If a deload is planned for the 4th week but you mentally feel like you could push the boundaries that week, you could be missing out on potential progress and deloading when you simply don’t need to. This is why it’s difficult to optimally plan a deload.
While you can put systems in place to prevent the onset of fatigue or injury, it’s not yet possible to plan this in the most optimal way and most deloads are either done at the wrong period of time or when they are simply not needed.
This is more true for elite athletes though. If you are someone that’s a hobbyist lifter and not competing, it’s better to take the deload every 4 – 6 weeks and accept it might not be the “optimal” time to take it rather than trying to judge it yourself and ending up getting it completely wrong.
When it comes to needing to deload, you also need to consider whether you are really pushing yourself too hard or whether you are just generally tired from everyday life (stress, work, money, social commitments).
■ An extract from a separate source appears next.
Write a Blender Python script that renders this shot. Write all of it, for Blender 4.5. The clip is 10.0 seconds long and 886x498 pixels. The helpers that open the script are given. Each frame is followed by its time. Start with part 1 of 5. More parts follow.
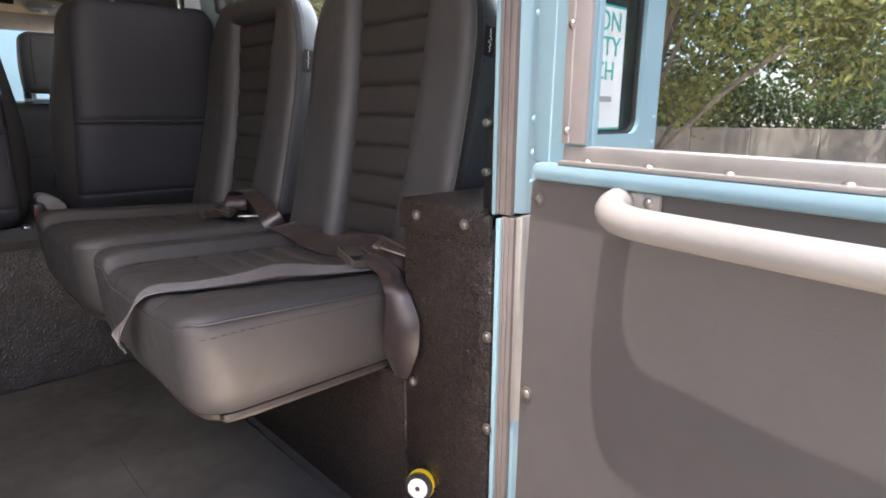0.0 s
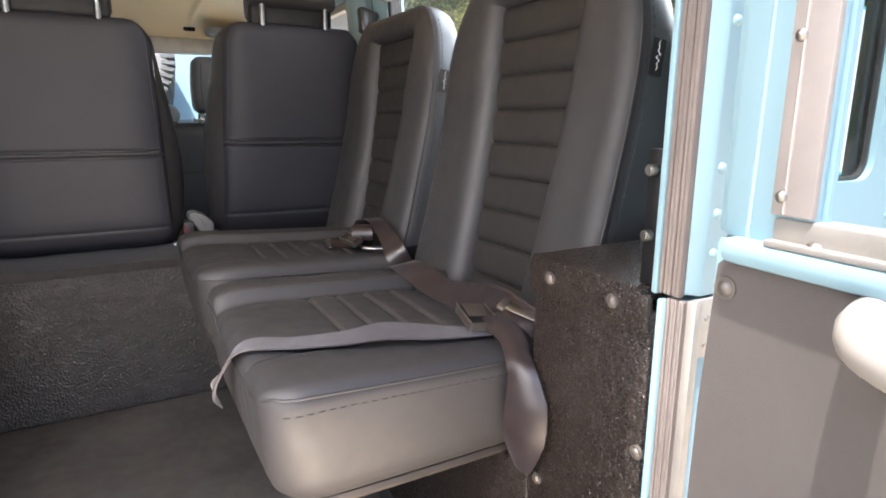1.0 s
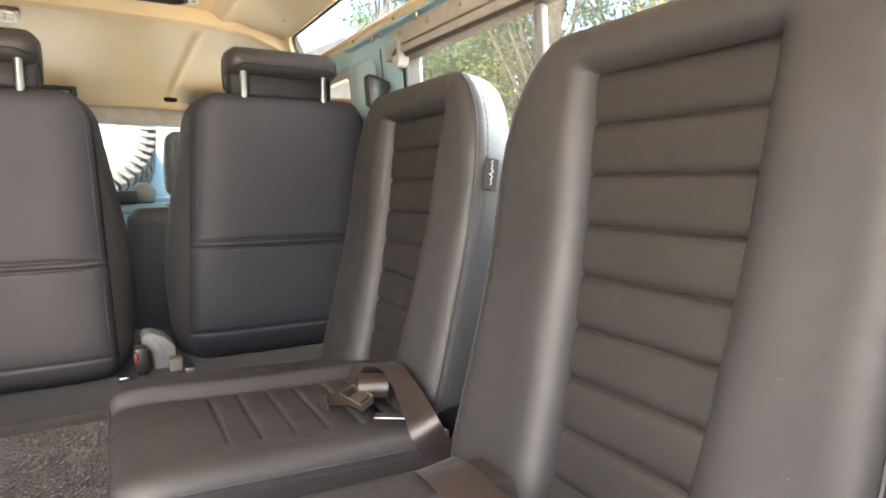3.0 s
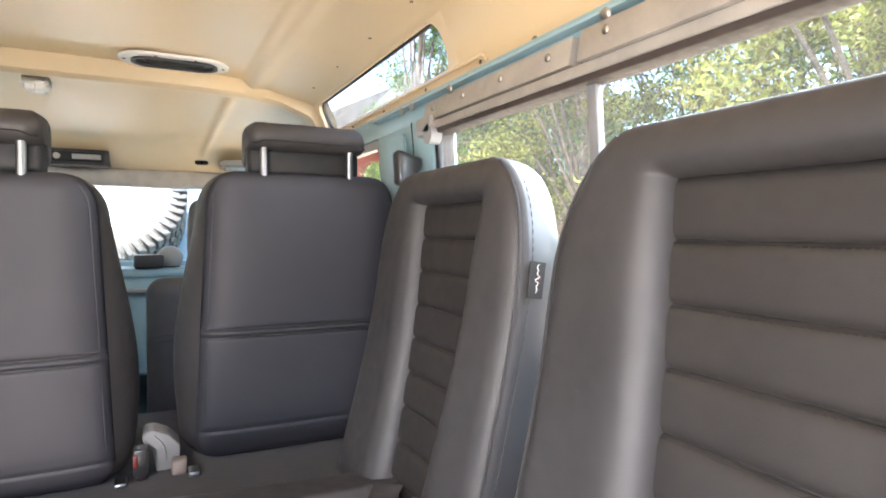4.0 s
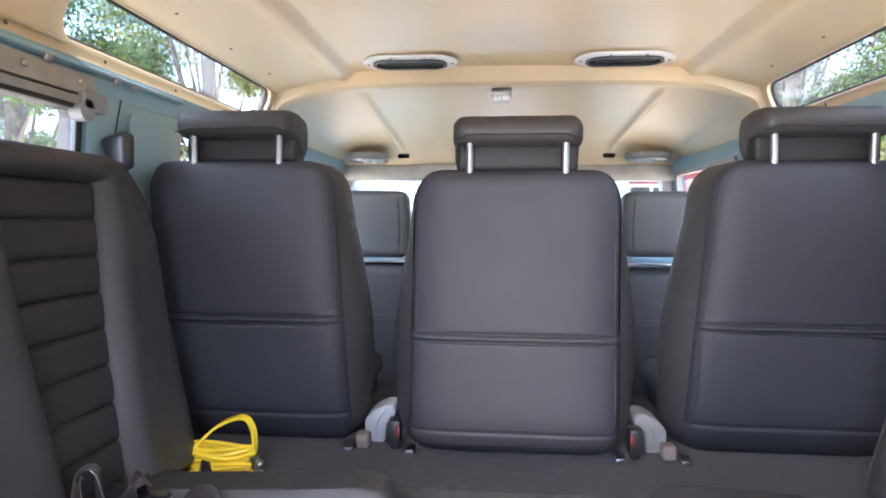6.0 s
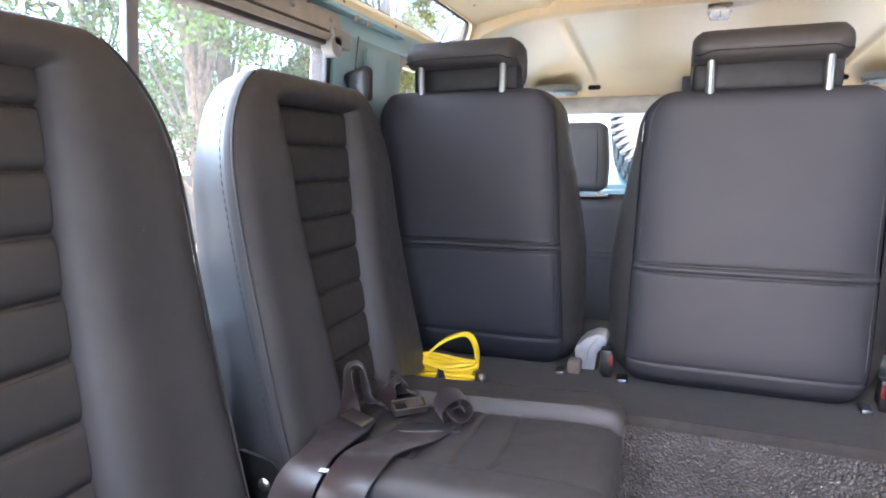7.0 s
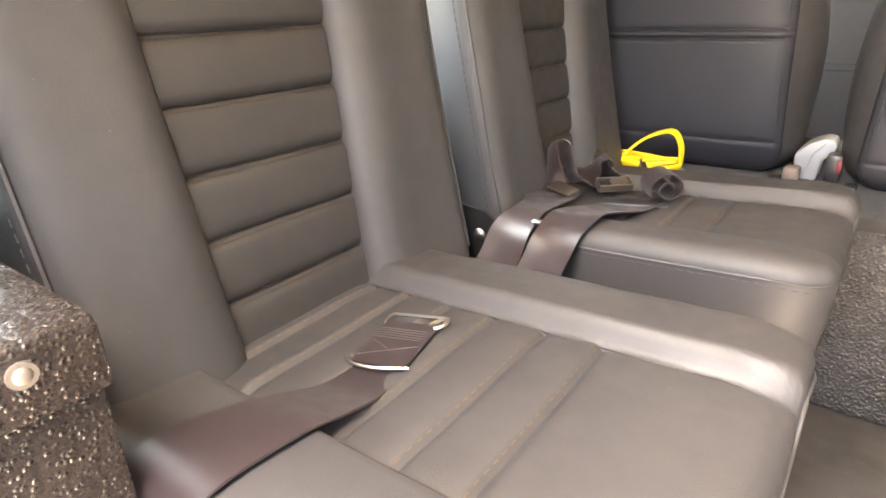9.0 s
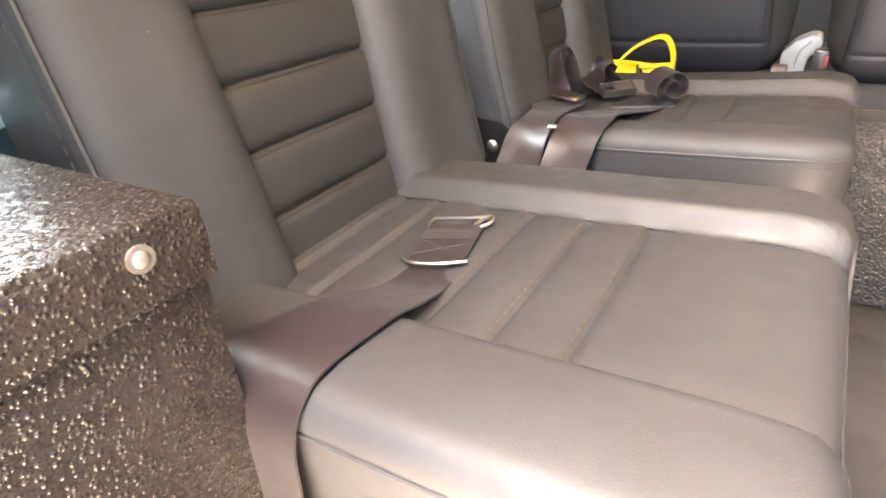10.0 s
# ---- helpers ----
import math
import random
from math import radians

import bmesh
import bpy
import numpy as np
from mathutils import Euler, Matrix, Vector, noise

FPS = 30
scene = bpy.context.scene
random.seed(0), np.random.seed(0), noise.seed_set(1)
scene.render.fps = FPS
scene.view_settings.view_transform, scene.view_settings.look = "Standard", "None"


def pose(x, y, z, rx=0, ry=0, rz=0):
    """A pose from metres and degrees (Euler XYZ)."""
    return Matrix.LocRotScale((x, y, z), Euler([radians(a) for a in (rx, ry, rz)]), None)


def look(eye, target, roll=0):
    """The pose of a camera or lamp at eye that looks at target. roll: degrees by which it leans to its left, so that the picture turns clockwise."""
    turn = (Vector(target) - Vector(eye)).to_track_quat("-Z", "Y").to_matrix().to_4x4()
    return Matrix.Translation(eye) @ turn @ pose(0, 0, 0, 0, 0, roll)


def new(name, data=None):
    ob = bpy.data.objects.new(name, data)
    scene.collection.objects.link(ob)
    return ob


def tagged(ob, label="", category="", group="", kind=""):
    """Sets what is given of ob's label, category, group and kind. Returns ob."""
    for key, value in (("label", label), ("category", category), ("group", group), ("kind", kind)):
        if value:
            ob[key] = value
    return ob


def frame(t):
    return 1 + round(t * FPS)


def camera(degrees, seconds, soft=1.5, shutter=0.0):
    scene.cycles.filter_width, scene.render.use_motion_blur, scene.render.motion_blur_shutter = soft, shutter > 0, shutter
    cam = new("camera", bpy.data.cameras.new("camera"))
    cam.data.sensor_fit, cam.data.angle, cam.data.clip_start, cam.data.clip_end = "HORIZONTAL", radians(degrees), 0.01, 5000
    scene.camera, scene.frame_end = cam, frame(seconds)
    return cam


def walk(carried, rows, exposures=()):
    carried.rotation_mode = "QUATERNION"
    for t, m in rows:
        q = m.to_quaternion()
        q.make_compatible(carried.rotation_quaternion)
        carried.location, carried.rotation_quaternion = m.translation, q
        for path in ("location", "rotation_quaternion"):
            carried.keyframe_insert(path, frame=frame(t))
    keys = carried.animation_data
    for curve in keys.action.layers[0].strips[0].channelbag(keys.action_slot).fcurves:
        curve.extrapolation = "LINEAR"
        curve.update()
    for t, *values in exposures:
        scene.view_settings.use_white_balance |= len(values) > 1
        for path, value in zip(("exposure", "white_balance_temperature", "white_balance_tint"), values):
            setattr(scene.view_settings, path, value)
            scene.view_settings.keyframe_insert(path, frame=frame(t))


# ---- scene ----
cam = camera(74.2, 10.0, soft=1.8)
METRES, EYE, TILT, LEAN, TURN = 1.45, 0.686, -13.7, -0.5, -43.2
ROWS = [
    (0.0, 0.0, 0.0, 0.0, 0.0, 0.0, -0.0),
    (0.5, -0.0206, 0.0534, 0.0234, 8.76, 0.4, -1.84),
    (1.0, 0.0019, 0.1057, 0.0447, 13.95, 0.63, -3.11),
    (1.5, -0.0188, 0.1604, 0.0508, 15.74, 0.87, -3.62),
    (2.0, -0.0753, 0.2177, 0.0796, 14.97, 1.99, -3.63),
    (2.5, -0.1039, 0.2782, 0.1068, 13.23, 4.08, -3.24),
    (4.0, -0.1411, 0.4108, 0.216, 16.42, 11.16, -3.76),
    (4.5, -0.1963, 0.3929, 0.2144, 22.19, 11.46, -5.06),
    (5.0, -0.2393, 0.372, 0.2102, 29.91, 10.74, -6.68),
    (5.5, -0.2849, 0.338, 0.2, 38.81, 8.98, -8.45),
    (6.0, -0.3233, 0.295, 0.1909, 47.47, 6.34, -10.07),
    (7.5, -0.3667, 0.2127, 0.1367, 69.3, -7.24, -12.01),
    (8.0, -0.3662, 0.2034, 0.1183, 73.86, -11.86, -12.06),
    (8.5, -0.356, 0.191, 0.0965, 77.72, -16.35, -11.95),
    (9.0, -0.344, 0.1972, 0.0712, 79.71, -19.99, -11.38),
    (9.5, -0.3371, 0.192, 0.0529, 79.44, -22.82, -10.23),
    (10.0, -0.342, 0.1516, 0.0357, 74.87, -24.39, -8.41),
]
walk(cam, [(t, pose(-0.027, 0, EYE, 0, LEAN, 0) @ pose(0, 0, 0, TILT, 0, TURN) @ pose(METRES * x, METRES * y, METRES * z, 90 + pitch, roll, yaw)) for t, x, y, z, yaw, pitch, roll in ROWS],
     exposures=[(0.0, 1.38, 6200, 18), (0.5, 1.68, 6500, 19), (1.0, 2.02, 6200, 14), (1.5, 2.25, 5950, 13), (2.0, 2.6, 6150, 14), (2.5, 2.88, 6800, 10), (4.0, 3.0, 6100, 14), (4.5, 2.75, 5500, 14), (5.5, 2.95, 5500, 17), (7.5, 3.42, 5650, 17), (8.0, 3.85, 6900, 15), (8.5, 4.0, 7200, 15), (9.5, 4.04, 7200, 14), (10.0, 3.95, 7100, 14)])

# ---- light ----
world = bpy.data.worlds.new("world")
scene.world = world
world.use_nodes = True
wn = world.node_tree.nodes
sky = wn.new("ShaderNodeTexSky")
sky.sky_type, sky.sun_disc = "NISHITA", False
SUN_DIR = Vector((-0.225, -0.10, 0.95)).normalized()
sky.sun_elevation = math.asin(SUN_DIR.z)
sky.sun_rotation = math.atan2(SUN_DIR.x, SUN_DIR.y)
sky.air_density, sky.dust_density = 1.0, 1.5
world.node_tree.links.new(sky.outputs[0], wn["Background"].inputs[0])
wn["Background"].inputs[1].default_value = 0.15

sun_data = bpy.data.lights.new("sun", "SUN")
sun_data.energy, sun_data.angle, sun_data.color = 2.7, radians(0.6), (1.0, 0.94, 0.84)
sun = new("sun", sun_data)
sun.matrix_world = look(SUN_DIR * 30, (0, 0, 0))
# daylight at the openings: off the bright drive and from the sky through the rear doorway, and from the sky above each side window
for at, to, wide, high, power, tint, fan in (((0.0, 0.40, 0.05), (0.0, 0.85, 0.42), 0.8, 0.25, 1.6, (1.0, 0.81, 0.60), 105),
                                              ((-0.28, 0.42, 1.12), (-0.05, 0.82, 0.50), 0.36, 0.26, 1.5, (1.0, 0.91, 0.80), 115),
                                              ((-0.33, 0.405, 0.80), (0.62, 1.02, 0.68), 0.3, 0.7, 0.75, (1.0, 0.93, 0.84), 95),
                                              ((1.30, 1.15, 1.34), (-0.2, 1.15, 0.62), 1.3, 0.7, 7.5, (0.93, 0.98, 1.0), 170),
                                              ((-1.30, 0.95, 1.50), (0.2, 1.0, 0.55), 1.4, 0.8, 12.0, (0.93, 0.98, 1.0), 170)):
    day_data = bpy.data.lights.new("opening_daylight", "AREA")
    day_data.shape, day_data.size, day_data.size_y = "RECTANGLE", wide, high
    day_data.spread = radians(fan)
    day_data.energy, day_data.color = power, tint
    new("opening_daylight", day_data).matrix_world = look(at, to)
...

There’s a big difference between needing to pull back training volume/intensity inside the gym or taking a break outside of the gym.
For average lifters, John Meadows has a good summary for taking deloads in this video below:
Some form of a deload is a necessity for everyone through the year. You can’t constantly push your body to adapt and grow without ever giving it a break. A deload is different from a week off though and is used to taper down your volume whilst allowing for some recovery and prevention of fatigue.
Failing to take a deload could lead to a host of negative consequences, especially for those training at a higher level. There’s a risk of injury, CNS fatigue, stunted progress in your lifts, and even the loss of all motivation to hit the weights!
An optimal way to deload may not be in existence yet but implementing it in some form throughout the year is much better than the alternative of failing to do so.